I recently listened to a reading by poet David Whyte about “beautiful heartbreak.” I immediately thought about the rehabilitation license we just received. It essentially guarantees heartbreak. But it is necessary. In some cases there is a moral imperative – to try to undo some of the harm other humans have done, sometimes deliberately and callously; other times by accident but none the less human-caused harm. Sometimes we just need to give aid to a helpless living being who needs it. If we don’t accept both halves of life, the joy and the sorrow, we are in a sense rejecting the nature of life, wanting it to be what we want, rather than accepting it on its own terms. Then we are preventing ourselves from living a full life, from learning all its profound lessons, and growing in depth and wisdom. This Whyte’s “beautiful heartbreak”, which inevitably accompanies love. And if we love, we have to help even at risk to our heart. Not to help costs our heart even more. Or perhaps even worse, costs our soul.
Another aspect of wildlife rehabilitation is having to face repeated wrenching questions and decisions. Do you try to help or is it too late and more merciful to put an end to a being’s suffering. What does the animal want and what forces is it capable of marshalling in its quest to live. Often we have been told by vets that one of our animals here at Earthfire is past saving, yet they lived. When do you make the call for another life? My own feeling is that the passionate urge to live is true of all life and thus these are grave decisions, not to be made through the lens of political correctness or personal emotion, but to the fullest extent possible, listening to the animal itself.
Fox Pup | Stock Photo
An interesting yardstick in examining this is how often we choose to put a human down because of his or her suffering. How and why is our reasoning different for animals? Based on what assumptions. Is that reasoning valid. To what extent are we willing to try to preserve the life of a beloved pet, and should that be different than the life of a wild animal with whom we don’t have that type of emotional connection. Does the animal deserve to live less and get less of our help. Do they receive the love poured into their recovery even if there is no personal connection. If so what is the essence of the healing power of love. Trying to rehabilitate wildlife pushes us to question our deepest assumptions about relationship and values. Yet being forced to examine these questions is a way to deepen our experience of life.
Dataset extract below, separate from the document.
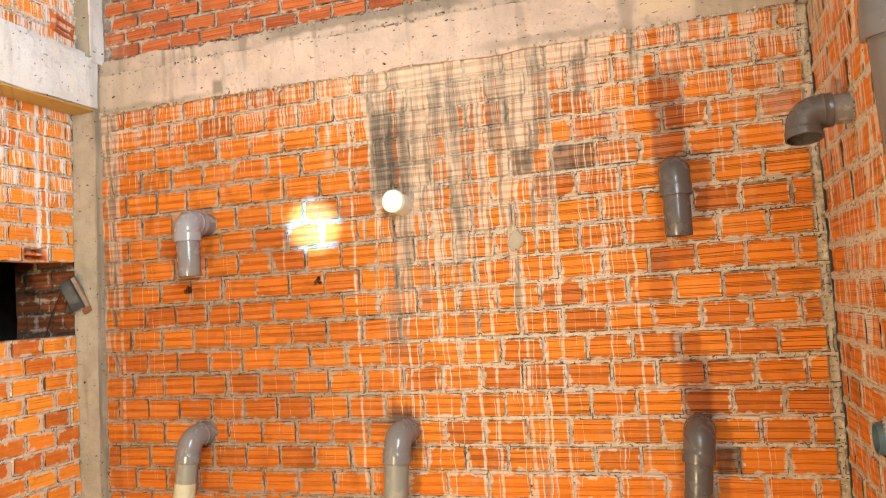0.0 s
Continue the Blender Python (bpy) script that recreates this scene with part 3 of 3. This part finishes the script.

There is the trying and waiting and watching and hoping and giving it all you have including loving energy. The going against every instinct when you have a baby animal that needs nurturing yet should you give it? If you give it what it so desperately needs; love and comfort, it will bond to you and then how do you give it back its wild life? We have four baby coyotes here from different places whose history we do not know. So scared. So young. So in need of reassurance and nurturing and learning how to be a coyote. What do you do? A baby beaver whose parents were shot because they were eating a property owner’s trees, crying piteously when a bottle couldn’t satisfy its deep need for mothering. All you can do it to genuinely do your best for these little lives. And remember, as Whyte wrote in Consolations, “French philosopher Camus quietly advised himself to live to the point of tears – as an invitation to the deep privilege of belonging and the way belonging affects us…to be moved by what we feel….” Heartbreak helps us enter into the fullness of what Life is, in all its beauty and joy and sorrow.
For all these reasons, we embrace the totality of what receiving this license means. To give sanctuary. To give hope. To see that at the very least, whether they live or not, these injured or abandoned animals have been seen and valued and given love.